-- start --

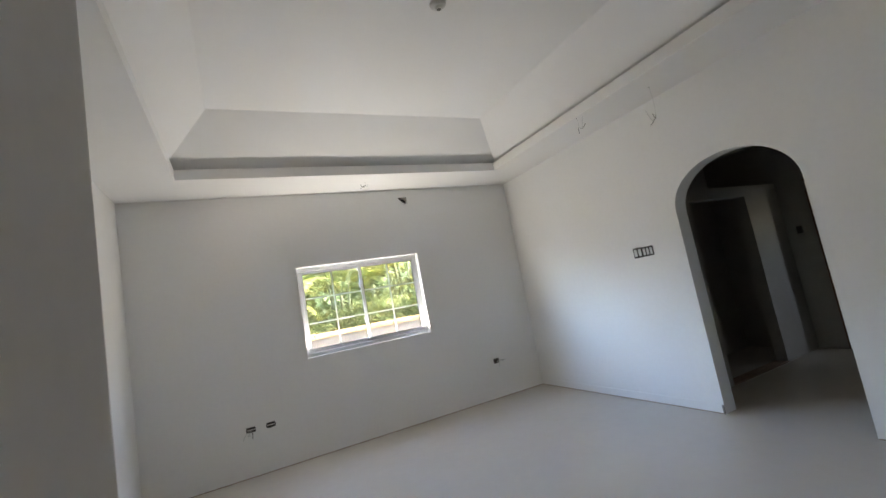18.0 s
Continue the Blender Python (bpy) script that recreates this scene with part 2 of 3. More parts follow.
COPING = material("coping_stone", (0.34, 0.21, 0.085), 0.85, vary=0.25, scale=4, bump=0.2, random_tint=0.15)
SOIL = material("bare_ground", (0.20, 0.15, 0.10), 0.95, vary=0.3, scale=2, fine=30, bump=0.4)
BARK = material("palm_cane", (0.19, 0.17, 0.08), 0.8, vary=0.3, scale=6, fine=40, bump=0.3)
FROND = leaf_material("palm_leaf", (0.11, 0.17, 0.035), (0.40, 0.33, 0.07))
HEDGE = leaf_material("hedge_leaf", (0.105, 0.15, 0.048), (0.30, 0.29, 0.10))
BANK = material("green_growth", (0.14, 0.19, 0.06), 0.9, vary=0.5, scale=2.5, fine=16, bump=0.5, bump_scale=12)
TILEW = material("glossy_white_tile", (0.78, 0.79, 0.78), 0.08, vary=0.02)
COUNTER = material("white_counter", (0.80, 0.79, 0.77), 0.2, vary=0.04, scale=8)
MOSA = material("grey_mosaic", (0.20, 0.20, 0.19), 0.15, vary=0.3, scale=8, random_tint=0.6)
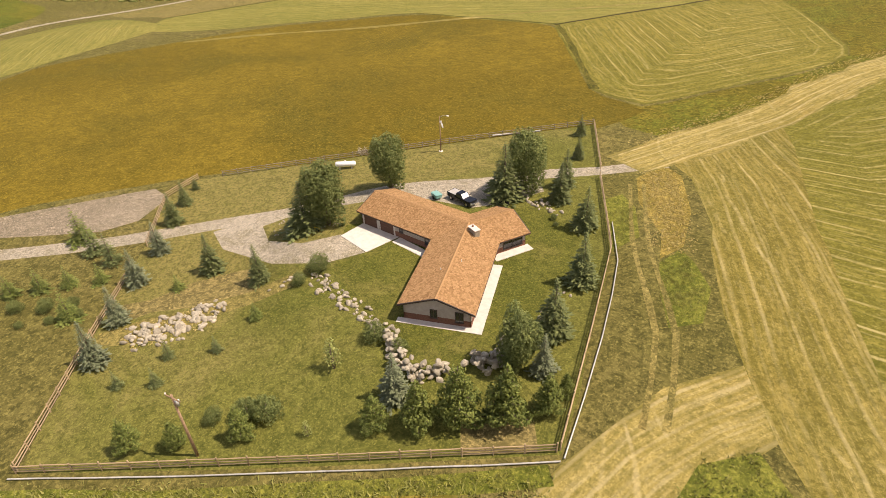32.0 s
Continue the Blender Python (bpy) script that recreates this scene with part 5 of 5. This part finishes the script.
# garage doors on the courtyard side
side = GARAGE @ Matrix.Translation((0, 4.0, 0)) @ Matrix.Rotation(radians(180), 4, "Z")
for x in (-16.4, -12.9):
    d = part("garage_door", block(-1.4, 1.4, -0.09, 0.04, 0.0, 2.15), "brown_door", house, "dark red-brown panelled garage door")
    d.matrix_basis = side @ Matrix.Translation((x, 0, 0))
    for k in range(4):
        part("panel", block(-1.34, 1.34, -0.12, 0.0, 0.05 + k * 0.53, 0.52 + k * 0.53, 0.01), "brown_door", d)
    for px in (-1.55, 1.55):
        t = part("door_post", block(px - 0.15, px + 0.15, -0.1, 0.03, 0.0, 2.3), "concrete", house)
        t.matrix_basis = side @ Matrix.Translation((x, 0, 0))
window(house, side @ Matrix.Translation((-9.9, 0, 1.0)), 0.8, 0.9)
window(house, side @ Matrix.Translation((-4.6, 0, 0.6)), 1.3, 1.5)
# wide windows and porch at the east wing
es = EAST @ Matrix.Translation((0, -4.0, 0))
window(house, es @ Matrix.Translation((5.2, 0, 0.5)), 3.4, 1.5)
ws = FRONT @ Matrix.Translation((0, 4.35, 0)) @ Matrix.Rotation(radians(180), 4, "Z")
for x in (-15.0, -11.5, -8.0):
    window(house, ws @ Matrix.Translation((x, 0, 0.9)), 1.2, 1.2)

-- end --

AIM -> Reproduce every line precisely as given, omitting all pictures.

TASK ANSWER ->
18.0 s
Continue the Blender Python (bpy) script that recreates this scene with part 2 of 3. More parts follow.
COPING = material("coping_stone", (0.34, 0.21, 0.085), 0.85, vary=0.25, scale=4, bump=0.2, random_tint=0.15)
SOIL = material("bare_ground", (0.20, 0.15, 0.10), 0.95, vary=0.3, scale=2, fine=30, bump=0.4)
BARK = material("palm_cane", (0.19, 0.17, 0.08), 0.8, vary=0.3, scale=6, fine=40, bump=0.3)
FROND = leaf_material("palm_leaf", (0.11, 0.17, 0.035), (0.40, 0.33, 0.07))
HEDGE = leaf_material("hedge_leaf", (0.105, 0.15, 0.048), (0.30, 0.29, 0.10))
BANK = material("green_growth", (0.14, 0.19, 0.06), 0.9, vary=0.5, scale=2.5, fine=16, bump=0.5, bump_scale=12)
TILEW = material("glossy_white_tile", (0.78, 0.79, 0.78), 0.08, vary=0.02)
COUNTER = material("white_counter", (0.80, 0.79, 0.77), 0.2, vary=0.04, scale=8)
MOSA = material("grey_mosaic", (0.20, 0.20, 0.19), 0.15, vary=0.3, scale=8, random_tint=0.6)
32.0 s
Continue the Blender Python (bpy) script that recreates this scene with part 5 of 5. This part finishes the script.
# garage doors on the courtyard side
side = GARAGE @ Matrix.Translation((0, 4.0, 0)) @ Matrix.Rotation(radians(180), 4, "Z")
for x in (-16.4, -12.9):
    d = part("garage_door", block(-1.4, 1.4, -0.09, 0.04, 0.0, 2.15), "brown_door", house, "dark red-brown panelled garage door")
    d.matrix_basis = side @ Matrix.Translation((x, 0, 0))
    for k in range(4):
        part("panel", block(-1.34, 1.34, -0.12, 0.0, 0.05 + k * 0.53, 0.52 + k * 0.53, 0.01), "brown_door", d)
    for px in (-1.55, 1.55):
        t = part("door_post", block(px - 0.15, px + 0.15, -0.1, 0.03, 0.0, 2.3), "concrete", house)
        t.matrix_basis = side @ Matrix.Translation((x, 0, 0))
window(house, side @ Matrix.Translation((-9.9, 0, 1.0)), 0.8, 0.9)
window(house, side @ Matrix.Translation((-4.6, 0, 0.6)), 1.3, 1.5)
# wide windows and porch at the east wing
es = EAST @ Matrix.Translation((0, -4.0, 0))
window(house, es @ Matrix.Translation((5.2, 0, 0.5)), 3.4, 1.5)
ws = FRONT @ Matrix.Translation((0, 4.35, 0)) @ Matrix.Rotation(radians(180), 4, "Z")
for x in (-15.0, -11.5, -8.0):
    window(house, ws @ Matrix.Translation((x, 0, 0.9)), 1.2, 1.2)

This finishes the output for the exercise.